Instructions to follow: All of the data that follows should be retyped exactly, please, except the pictures.

= = =

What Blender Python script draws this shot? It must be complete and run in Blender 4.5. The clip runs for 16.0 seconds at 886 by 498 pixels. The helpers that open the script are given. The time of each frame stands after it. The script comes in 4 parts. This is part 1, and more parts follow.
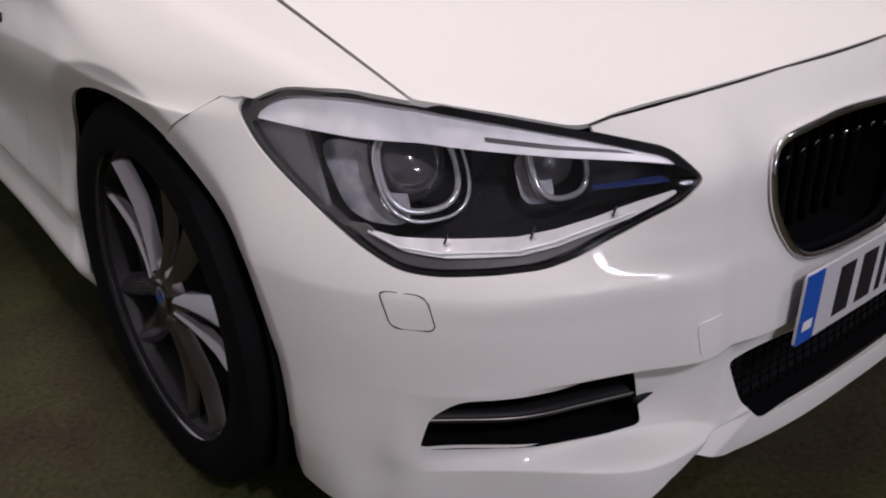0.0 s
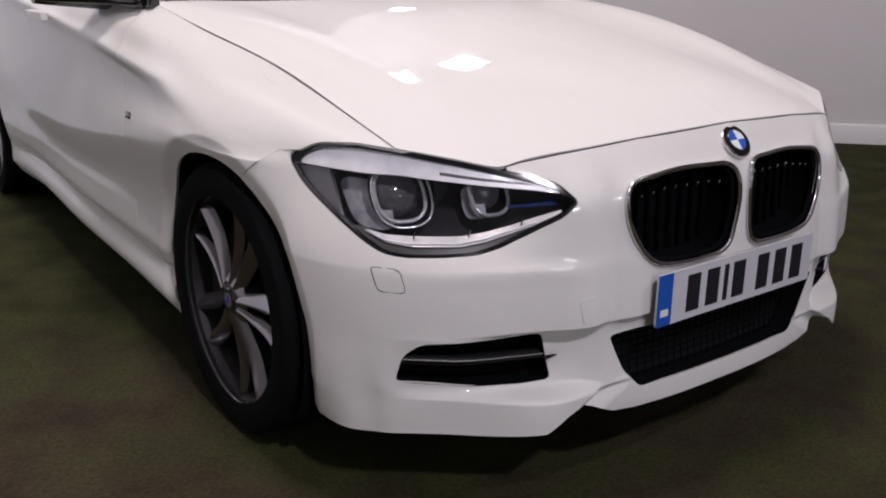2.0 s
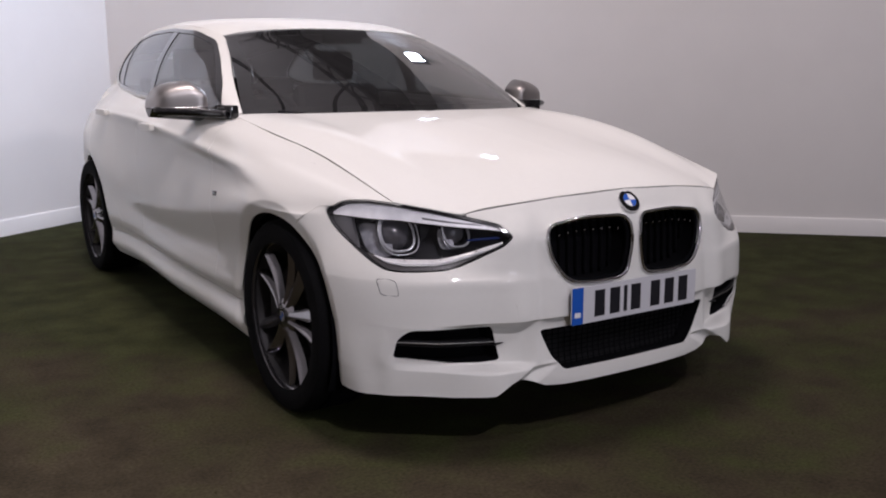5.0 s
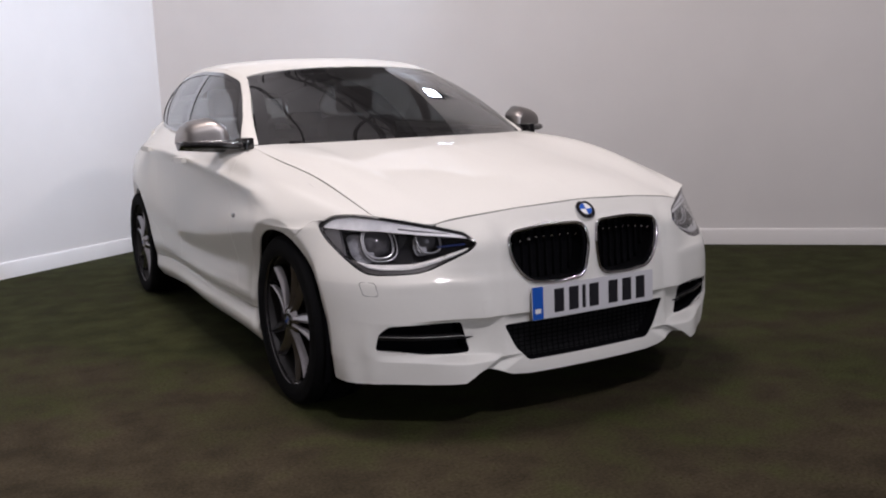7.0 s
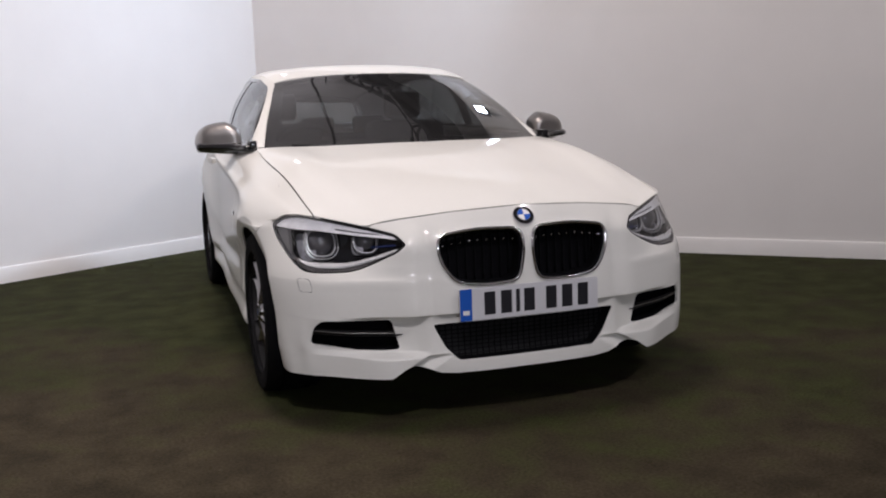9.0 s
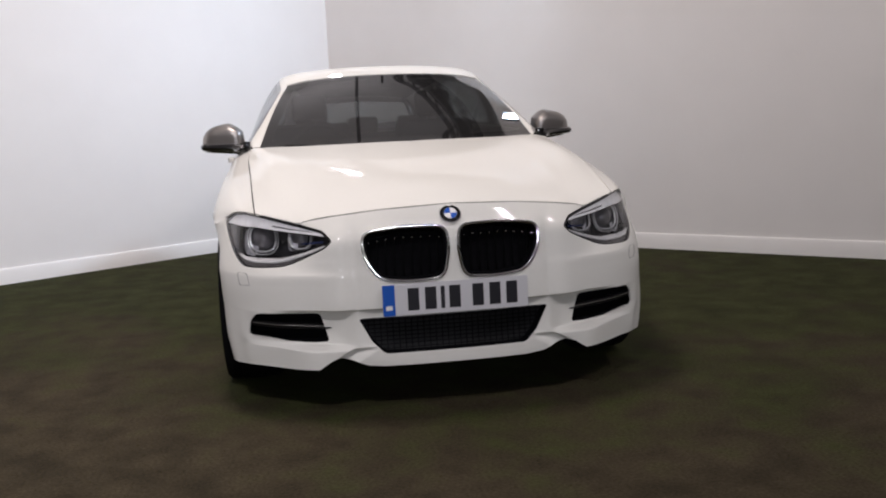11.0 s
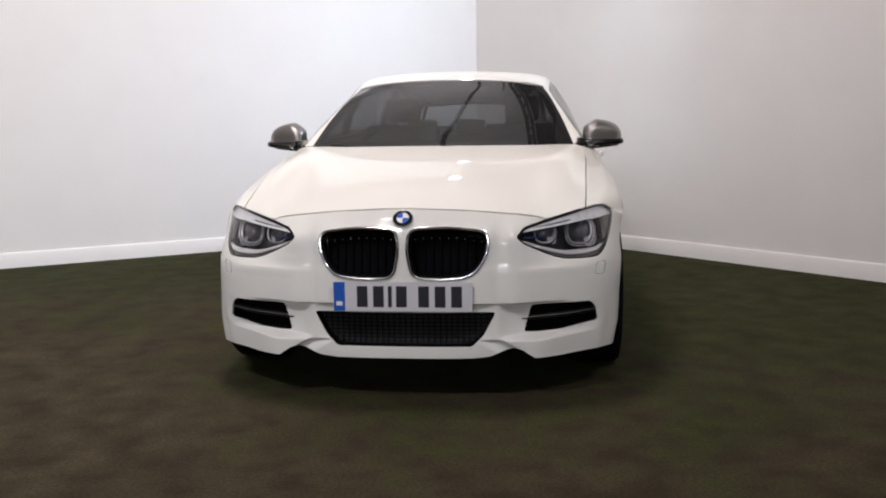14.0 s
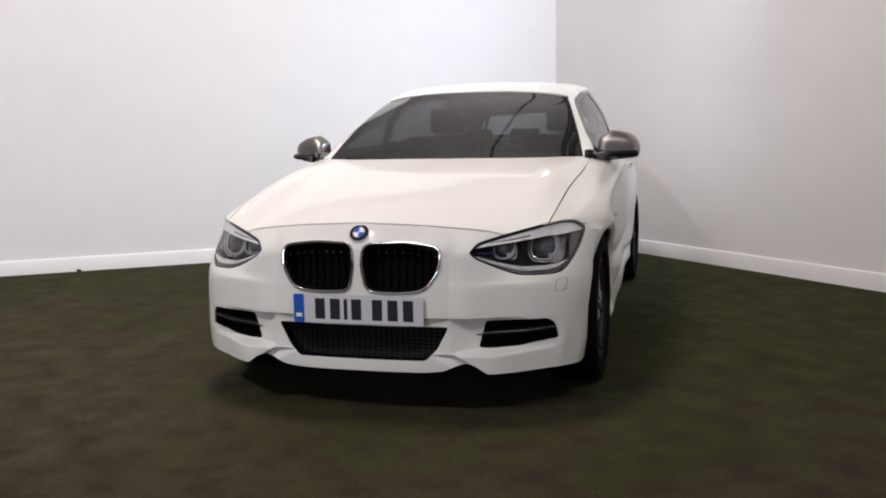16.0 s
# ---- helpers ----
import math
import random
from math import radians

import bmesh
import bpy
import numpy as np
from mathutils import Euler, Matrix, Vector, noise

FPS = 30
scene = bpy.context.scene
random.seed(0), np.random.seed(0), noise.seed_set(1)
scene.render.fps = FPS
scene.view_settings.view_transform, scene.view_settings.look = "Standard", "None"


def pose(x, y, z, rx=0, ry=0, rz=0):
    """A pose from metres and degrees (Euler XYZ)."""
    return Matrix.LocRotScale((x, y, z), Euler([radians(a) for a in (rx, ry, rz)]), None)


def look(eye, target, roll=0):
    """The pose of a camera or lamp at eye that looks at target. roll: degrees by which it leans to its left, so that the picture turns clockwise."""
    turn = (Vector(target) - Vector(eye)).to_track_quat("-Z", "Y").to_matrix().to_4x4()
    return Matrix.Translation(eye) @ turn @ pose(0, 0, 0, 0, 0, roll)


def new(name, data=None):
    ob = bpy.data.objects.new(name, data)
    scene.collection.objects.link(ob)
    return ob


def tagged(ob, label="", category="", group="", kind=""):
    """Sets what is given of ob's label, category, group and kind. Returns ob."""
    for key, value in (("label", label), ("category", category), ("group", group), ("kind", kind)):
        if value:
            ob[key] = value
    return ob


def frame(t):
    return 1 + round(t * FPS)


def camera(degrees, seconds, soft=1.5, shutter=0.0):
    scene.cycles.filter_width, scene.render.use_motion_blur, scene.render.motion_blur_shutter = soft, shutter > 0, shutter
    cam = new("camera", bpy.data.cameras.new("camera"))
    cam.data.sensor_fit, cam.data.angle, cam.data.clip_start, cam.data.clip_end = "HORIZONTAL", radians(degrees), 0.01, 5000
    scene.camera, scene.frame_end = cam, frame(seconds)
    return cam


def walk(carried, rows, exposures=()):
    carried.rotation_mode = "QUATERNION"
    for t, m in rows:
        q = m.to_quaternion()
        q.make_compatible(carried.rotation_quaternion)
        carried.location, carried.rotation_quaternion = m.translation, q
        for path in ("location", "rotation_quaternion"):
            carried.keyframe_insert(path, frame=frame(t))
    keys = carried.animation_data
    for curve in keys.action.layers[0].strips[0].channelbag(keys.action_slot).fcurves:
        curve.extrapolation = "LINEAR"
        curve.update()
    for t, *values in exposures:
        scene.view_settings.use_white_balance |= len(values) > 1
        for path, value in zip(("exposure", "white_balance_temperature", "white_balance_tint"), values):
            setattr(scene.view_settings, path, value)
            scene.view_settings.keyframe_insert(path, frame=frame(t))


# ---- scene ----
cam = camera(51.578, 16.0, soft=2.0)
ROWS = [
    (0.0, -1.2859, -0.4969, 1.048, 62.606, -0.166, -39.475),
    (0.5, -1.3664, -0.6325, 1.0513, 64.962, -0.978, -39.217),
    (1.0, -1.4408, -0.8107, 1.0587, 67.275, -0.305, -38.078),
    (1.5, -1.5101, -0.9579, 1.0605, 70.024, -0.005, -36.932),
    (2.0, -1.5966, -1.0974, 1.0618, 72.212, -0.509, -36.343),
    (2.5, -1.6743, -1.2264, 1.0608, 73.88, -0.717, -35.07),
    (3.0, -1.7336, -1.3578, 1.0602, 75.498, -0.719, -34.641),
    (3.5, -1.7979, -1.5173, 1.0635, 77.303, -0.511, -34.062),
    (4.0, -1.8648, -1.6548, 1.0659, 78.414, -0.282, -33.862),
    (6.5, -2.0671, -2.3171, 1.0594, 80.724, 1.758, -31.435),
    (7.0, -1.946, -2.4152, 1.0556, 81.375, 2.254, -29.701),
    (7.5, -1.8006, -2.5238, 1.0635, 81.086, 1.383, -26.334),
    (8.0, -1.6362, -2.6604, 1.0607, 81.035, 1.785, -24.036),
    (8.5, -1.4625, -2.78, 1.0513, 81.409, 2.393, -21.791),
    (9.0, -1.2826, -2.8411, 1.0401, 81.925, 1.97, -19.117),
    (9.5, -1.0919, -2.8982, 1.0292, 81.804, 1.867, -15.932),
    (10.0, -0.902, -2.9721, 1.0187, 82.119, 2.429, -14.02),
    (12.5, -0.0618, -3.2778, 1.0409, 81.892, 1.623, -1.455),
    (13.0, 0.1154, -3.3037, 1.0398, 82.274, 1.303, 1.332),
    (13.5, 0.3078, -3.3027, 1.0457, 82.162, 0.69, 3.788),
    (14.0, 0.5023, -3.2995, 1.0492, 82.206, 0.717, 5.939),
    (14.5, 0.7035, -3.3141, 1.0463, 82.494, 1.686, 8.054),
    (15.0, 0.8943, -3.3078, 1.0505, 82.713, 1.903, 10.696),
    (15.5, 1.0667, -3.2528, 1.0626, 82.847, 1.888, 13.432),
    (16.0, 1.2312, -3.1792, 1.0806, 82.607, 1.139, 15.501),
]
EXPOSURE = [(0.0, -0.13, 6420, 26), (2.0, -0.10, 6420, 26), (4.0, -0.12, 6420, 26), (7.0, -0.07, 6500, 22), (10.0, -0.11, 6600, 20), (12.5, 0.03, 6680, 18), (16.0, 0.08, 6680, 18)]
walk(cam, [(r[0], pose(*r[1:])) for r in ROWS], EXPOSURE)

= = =

Correct answer:
What Blender Python script draws this shot? It must be complete and run in Blender 4.5. The clip runs for 16.0 seconds at 886 by 498 pixels. The helpers that open the script are given. The time of each frame stands after it. The script comes in 4 parts. This is part 1, and more parts follow.
0.0 s
2.0 s
5.0 s
7.0 s
9.0 s
11.0 s
14.0 s
16.0 s
# ---- helpers ----
import math
import random
from math import radians

import bmesh
import bpy
import numpy as np
from mathutils import Euler, Matrix, Vector, noise

FPS = 30
scene = bpy.context.scene
random.seed(0), np.random.seed(0), noise.seed_set(1)
scene.render.fps = FPS
scene.view_settings.view_transform, scene.view_settings.look = "Standard", "None"


def pose(x, y, z, rx=0, ry=0, rz=0):
    """A pose from metres and degrees (Euler XYZ)."""
    return Matrix.LocRotScale((x, y, z), Euler([radians(a) for a in (rx, ry, rz)]), None)


def look(eye, target, roll=0):
    """The pose of a camera or lamp at eye that looks at target. roll: degrees by which it leans to its left, so that the picture turns clockwise."""
    turn = (Vector(target) - Vector(eye)).to_track_quat("-Z", "Y").to_matrix().to_4x4()
    return Matrix.Translation(eye) @ turn @ pose(0, 0, 0, 0, 0, roll)


def new(name, data=None):
    ob = bpy.data.objects.new(name, data)
    scene.collection.objects.link(ob)
    return ob


def tagged(ob, label="", category="", group="", kind=""):
    """Sets what is given of ob's label, category, group and kind. Returns ob."""
    for key, value in (("label", label), ("category", category), ("group", group), ("kind", kind)):
        if value:
            ob[key] = value
    return ob


def frame(t):
    return 1 + round(t * FPS)


def camera(degrees, seconds, soft=1.5, shutter=0.0):
    scene.cycles.filter_width, scene.render.use_motion_blur, scene.render.motion_blur_shutter = soft, shutter > 0, shutter
    cam = new("camera", bpy.data.cameras.new("camera"))
    cam.data.sensor_fit, cam.data.angle, cam.data.clip_start, cam.data.clip_end = "HORIZONTAL", radians(degrees), 0.01, 5000
    scene.camera, scene.frame_end = cam, frame(seconds)
    return cam


def walk(carried, rows, exposures=()):
    carried.rotation_mode = "QUATERNION"
    for t, m in rows:
        q = m.to_quaternion()
        q.make_compatible(carried.rotation_quaternion)
        carried.location, carried.rotation_quaternion = m.translation, q
        for path in ("location", "rotation_quaternion"):
            carried.keyframe_insert(path, frame=frame(t))
    keys = carried.animation_data
    for curve in keys.action.layers[0].strips[0].channelbag(keys.action_slot).fcurves:
        curve.extrapolation = "LINEAR"
        curve.update()
    for t, *values in exposures:
        scene.view_settings.use_white_balance |= len(values) > 1
        for path, value in zip(("exposure", "white_balance_temperature", "white_balance_tint"), values):
            setattr(scene.view_settings, path, value)
            scene.view_settings.keyframe_insert(path, frame=frame(t))


# ---- scene ----
cam = camera(51.578, 16.0, soft=2.0)
ROWS = [
    (0.0, -1.2859, -0.4969, 1.048, 62.606, -0.166, -39.475),
    (0.5, -1.3664, -0.6325, 1.0513, 64.962, -0.978, -39.217),
    (1.0, -1.4408, -0.8107, 1.0587, 67.275, -0.305, -38.078),
    (1.5, -1.5101, -0.9579, 1.0605, 70.024, -0.005, -36.932),
    (2.0, -1.5966, -1.0974, 1.0618, 72.212, -0.509, -36.343),
    (2.5, -1.6743, -1.2264, 1.0608, 73.88, -0.717, -35.07),
    (3.0, -1.7336, -1.3578, 1.0602, 75.498, -0.719, -34.641),
    (3.5, -1.7979, -1.5173, 1.0635, 77.303, -0.511, -34.062),
    (4.0, -1.8648, -1.6548, 1.0659, 78.414, -0.282, -33.862),
    (6.5, -2.0671, -2.3171, 1.0594, 80.724, 1.758, -31.435),
    (7.0, -1.946, -2.4152, 1.0556, 81.375, 2.254, -29.701),
    (7.5, -1.8006, -2.5238, 1.0635, 81.086, 1.383, -26.334),
    (8.0, -1.6362, -2.6604, 1.0607, 81.035, 1.785, -24.036),
    (8.5, -1.4625, -2.78, 1.0513, 81.409, 2.393, -21.791),
    (9.0, -1.2826, -2.8411, 1.0401, 81.925, 1.97, -19.117),
    (9.5, -1.0919, -2.8982, 1.0292, 81.804, 1.867, -15.932),
    (10.0, -0.902, -2.9721, 1.0187, 82.119, 2.429, -14.02),
    (12.5, -0.0618, -3.2778, 1.0409, 81.892, 1.623, -1.455),
    (13.0, 0.1154, -3.3037, 1.0398, 82.274, 1.303, 1.332),
    (13.5, 0.3078, -3.3027, 1.0457, 82.162, 0.69, 3.788),
    (14.0, 0.5023, -3.2995, 1.0492, 82.206, 0.717, 5.939),
    (14.5, 0.7035, -3.3141, 1.0463, 82.494, 1.686, 8.054),
    (15.0, 0.8943, -3.3078, 1.0505, 82.713, 1.903, 10.696),
    (15.5, 1.0667, -3.2528, 1.0626, 82.847, 1.888, 13.432),
    (16.0, 1.2312, -3.1792, 1.0806, 82.607, 1.139, 15.501),
]
EXPOSURE = [(0.0, -0.13, 6420, 26), (2.0, -0.10, 6420, 26), (4.0, -0.12, 6420, 26), (7.0, -0.07, 6500, 22), (10.0, -0.11, 6600, 20), (12.5, 0.03, 6680, 18), (16.0, 0.08, 6680, 18)]
walk(cam, [(r[0], pose(*r[1:])) for r in ROWS], EXPOSURE)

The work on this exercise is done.